In this case the language and boundaries of the game are always consistent, but the play mechanics are constantly producing outcomes so unique which, at first contact, are as unexpected and unpredictable as a glitch. To the unsuspecting, any consequence can be seen as a ghost in the machine, as something that’s not right.
If we didn’t know this was how the game operated beforehand, would we see it as a mechanic or a glitch?
Let’s think back to Silent Hill, about some of the common elements between the series in particular: the spasmodic movements of the nurses, the shifts between reality and the Otherworld, the unexplainable sounds in some of the areas. Remarkably, these are analogous to some of the most common glitches in videogames – character animations played out of sequence, area transitions that lead us into wrong places or corrupt textures in an area, and irregular sound playback.

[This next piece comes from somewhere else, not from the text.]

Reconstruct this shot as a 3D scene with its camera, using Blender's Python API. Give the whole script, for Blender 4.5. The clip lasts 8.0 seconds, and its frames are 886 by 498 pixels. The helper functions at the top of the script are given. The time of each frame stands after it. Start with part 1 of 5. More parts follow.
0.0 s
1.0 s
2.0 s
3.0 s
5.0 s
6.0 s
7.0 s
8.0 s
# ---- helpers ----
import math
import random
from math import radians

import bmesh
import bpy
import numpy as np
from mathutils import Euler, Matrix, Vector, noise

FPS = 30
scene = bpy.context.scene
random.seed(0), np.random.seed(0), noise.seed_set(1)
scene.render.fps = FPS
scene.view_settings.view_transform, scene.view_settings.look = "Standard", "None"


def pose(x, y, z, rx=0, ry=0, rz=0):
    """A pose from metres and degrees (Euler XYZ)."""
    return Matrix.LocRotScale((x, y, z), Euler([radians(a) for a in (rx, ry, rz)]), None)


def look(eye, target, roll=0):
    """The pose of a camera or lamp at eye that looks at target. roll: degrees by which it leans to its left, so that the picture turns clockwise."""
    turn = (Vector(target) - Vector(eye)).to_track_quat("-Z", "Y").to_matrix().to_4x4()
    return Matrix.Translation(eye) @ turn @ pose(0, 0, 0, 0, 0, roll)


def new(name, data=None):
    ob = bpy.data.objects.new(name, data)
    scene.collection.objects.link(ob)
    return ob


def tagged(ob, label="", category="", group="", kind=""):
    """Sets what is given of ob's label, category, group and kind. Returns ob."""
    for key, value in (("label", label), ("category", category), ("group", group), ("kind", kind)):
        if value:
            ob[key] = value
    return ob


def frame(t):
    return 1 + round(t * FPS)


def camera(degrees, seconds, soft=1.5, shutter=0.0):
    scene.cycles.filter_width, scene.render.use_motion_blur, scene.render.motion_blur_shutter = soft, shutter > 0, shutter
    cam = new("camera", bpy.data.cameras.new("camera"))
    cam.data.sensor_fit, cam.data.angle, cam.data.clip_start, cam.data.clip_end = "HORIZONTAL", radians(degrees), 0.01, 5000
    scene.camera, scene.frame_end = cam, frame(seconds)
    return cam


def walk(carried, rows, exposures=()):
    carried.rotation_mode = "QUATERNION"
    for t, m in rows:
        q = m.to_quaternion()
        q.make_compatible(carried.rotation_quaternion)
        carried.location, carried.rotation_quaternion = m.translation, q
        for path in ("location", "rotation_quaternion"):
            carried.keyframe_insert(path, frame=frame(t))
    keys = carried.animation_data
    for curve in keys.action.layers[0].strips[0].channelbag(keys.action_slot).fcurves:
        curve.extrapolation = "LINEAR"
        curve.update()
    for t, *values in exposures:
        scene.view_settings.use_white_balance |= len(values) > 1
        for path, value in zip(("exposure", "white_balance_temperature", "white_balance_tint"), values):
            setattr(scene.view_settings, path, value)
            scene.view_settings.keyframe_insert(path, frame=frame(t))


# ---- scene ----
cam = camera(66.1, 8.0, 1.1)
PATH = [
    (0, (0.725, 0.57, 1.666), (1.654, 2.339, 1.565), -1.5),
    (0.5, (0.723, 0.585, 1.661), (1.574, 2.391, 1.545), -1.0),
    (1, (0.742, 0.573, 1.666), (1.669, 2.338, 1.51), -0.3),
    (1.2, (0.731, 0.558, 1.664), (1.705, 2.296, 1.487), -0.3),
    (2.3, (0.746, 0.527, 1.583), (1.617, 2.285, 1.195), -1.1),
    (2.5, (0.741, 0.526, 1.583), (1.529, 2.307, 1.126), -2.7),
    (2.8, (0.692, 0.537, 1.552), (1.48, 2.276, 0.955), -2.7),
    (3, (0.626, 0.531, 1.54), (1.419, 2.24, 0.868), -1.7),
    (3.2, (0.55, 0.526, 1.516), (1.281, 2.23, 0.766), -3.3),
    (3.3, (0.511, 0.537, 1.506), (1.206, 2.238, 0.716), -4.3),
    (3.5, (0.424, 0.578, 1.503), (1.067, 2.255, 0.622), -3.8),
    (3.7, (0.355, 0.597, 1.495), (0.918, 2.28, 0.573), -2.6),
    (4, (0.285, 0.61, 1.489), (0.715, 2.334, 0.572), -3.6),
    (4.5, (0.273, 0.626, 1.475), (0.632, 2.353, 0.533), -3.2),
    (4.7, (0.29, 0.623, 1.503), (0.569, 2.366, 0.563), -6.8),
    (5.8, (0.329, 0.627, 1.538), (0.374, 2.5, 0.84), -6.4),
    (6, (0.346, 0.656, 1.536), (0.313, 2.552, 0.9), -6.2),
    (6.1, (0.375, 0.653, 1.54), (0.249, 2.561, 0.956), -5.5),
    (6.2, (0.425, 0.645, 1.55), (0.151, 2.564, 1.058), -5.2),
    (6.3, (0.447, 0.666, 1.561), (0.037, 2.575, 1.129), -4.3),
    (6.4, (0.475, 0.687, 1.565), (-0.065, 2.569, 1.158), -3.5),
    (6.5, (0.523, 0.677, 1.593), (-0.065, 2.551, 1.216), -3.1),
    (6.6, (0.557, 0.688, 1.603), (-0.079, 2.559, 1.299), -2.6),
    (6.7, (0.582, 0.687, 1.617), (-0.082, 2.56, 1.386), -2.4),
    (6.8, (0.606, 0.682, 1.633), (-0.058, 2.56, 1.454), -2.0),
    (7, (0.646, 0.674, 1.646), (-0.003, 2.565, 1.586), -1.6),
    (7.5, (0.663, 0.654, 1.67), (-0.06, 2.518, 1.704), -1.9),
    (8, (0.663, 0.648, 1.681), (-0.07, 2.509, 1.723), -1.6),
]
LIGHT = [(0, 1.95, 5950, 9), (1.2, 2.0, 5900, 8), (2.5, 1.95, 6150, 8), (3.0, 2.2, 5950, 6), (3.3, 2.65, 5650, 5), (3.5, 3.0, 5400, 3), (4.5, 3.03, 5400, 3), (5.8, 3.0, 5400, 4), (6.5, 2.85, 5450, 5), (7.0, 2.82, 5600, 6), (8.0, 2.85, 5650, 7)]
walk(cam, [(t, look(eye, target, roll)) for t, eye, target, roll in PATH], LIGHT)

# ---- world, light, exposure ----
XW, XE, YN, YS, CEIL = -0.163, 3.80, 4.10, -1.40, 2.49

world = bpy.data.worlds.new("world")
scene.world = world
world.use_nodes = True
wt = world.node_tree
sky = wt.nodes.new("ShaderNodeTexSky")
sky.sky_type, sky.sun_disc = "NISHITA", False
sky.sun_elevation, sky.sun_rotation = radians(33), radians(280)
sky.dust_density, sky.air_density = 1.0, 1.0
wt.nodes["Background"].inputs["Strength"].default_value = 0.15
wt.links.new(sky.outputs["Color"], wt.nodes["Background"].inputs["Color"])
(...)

If we didn’t know this was how the games operated beforehand, would we see these as mere glitches or as defining elements of Silent Hill?

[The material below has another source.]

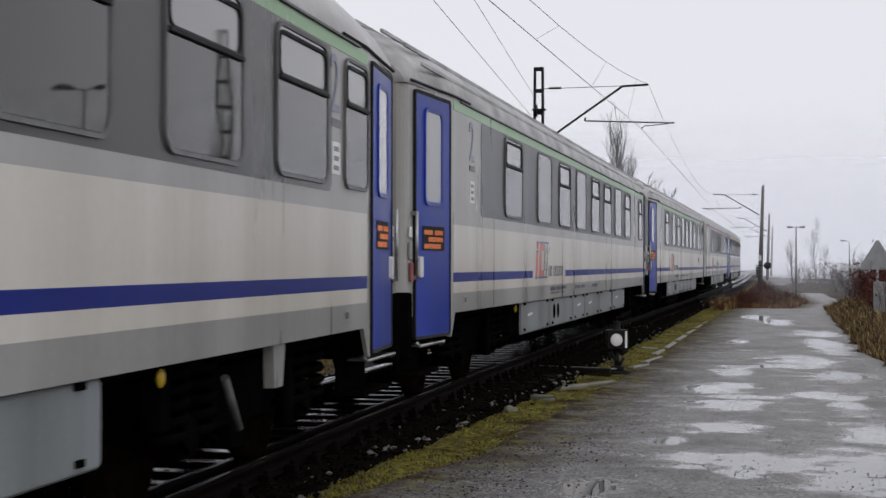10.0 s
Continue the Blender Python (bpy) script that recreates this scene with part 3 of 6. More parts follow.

Not a New Glitch Manifesto
Glitches are traditionally seen – sometimes rightly so – as impediments to our progress in videogames. Doors that won’t open, characters that won’t talk, garbled text and saved games lost forever are examples of when it goes bad. But the threat of a videogame world breaking down as you explore it, making you vulnerable to its inexorable tide of uncertainty and corruption, is far more mesmerizing than a videogame world always eager to remind you of its safety, its design too afraid to present failure without fail-safes, its virtual space always unwilling to cut the strings of our safety net. While some games and authors are certainly imaginative, is it possible the medium’s potential to challenge us and to stimulate our imaginations is stronger when the ghosts in the machine rebel against their predetermined functions?

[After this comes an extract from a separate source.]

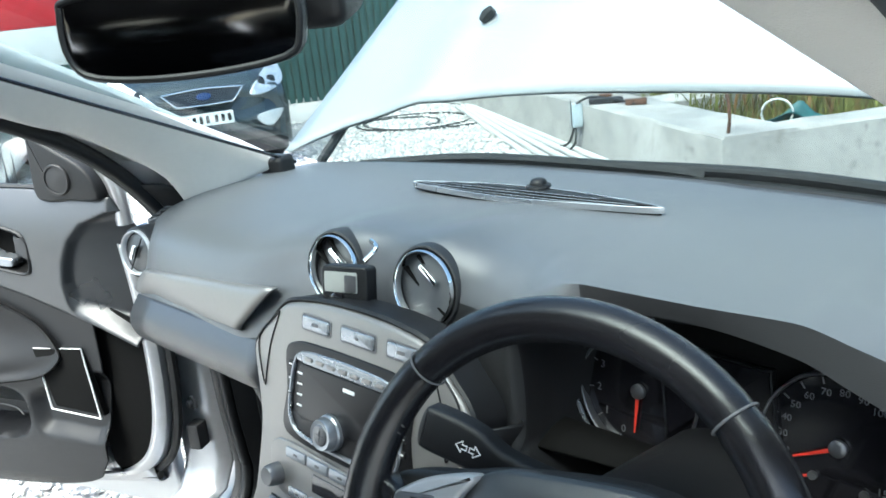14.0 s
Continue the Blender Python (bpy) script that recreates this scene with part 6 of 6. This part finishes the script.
# hose in loops
hose = []
for t in np.linspace(0, 1, 60):
    ang = 2 * math.pi * 2.2 * t
    r = 0.55 + 0.35 * t
    hose.append((-7.35 + r * 1.15 * math.cos(ang) + 0.3 * t, 7.25 + r * math.sin(ang) * 0.9 + 0.5 * t, 0.012))
hose += smooth([hose[-1], (-7.0, 8.3, 0.012), (-7.7, 8.9, 0.012), (-8.8, 9.3, 0.012)], 8, False)[1:]
tagged(part("hose", tube(hose, 0.013, 6), CABLE), "dark hose lying in loops on the gravel", "hose")
# cable and box on the wall
boxp = WALL_P - WALL_D * 2.45 - WALL_N * 0.04
jb = thing("junction_box", "pale plastic junction box hanging on the wall", "junction box", tuple(boxp))
jm = basis(boxp, WALL_D, (0, 0, 1), -WALL_N)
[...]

Surrealist landscapes, defying the laws of physics, impossible feats of strength and true horror have been promised in marketing campaigns and features printed in the back of a box, but most games of today still shy away from truly achieving that. When a glitch manifests in a way that actually offers these elements, we dismiss it. It comes naturally after years of being exposed to the glitch, of documenting errors and programming oversights. Unfortunately, we’ve come to laugh at their effects or use them as a gateway to personal rewards – a metagaming activity ready to serve us with infinite experience points and virtual currencies, among others – instead of welcoming them as a reminder that the sanitized videogame experiences of today could learn from a time when designers weren’t always there for us; that their creativity and commitment was found in the intention to surprise us rather than necessarily the safety of the code.
In 1975, Brian Eno and painter Peter Schmidt created Oblique Strategies, a set of postcards with over one hundred “worthwhile dilemmas” meant to be taken as random ideas to be used in times of creative indecision. Among all the postcards, now in their fifth edition, was the following suggestion:
“Honour thy error as a hidden intention”.
Is it possible we can look unto the glitch in the same way?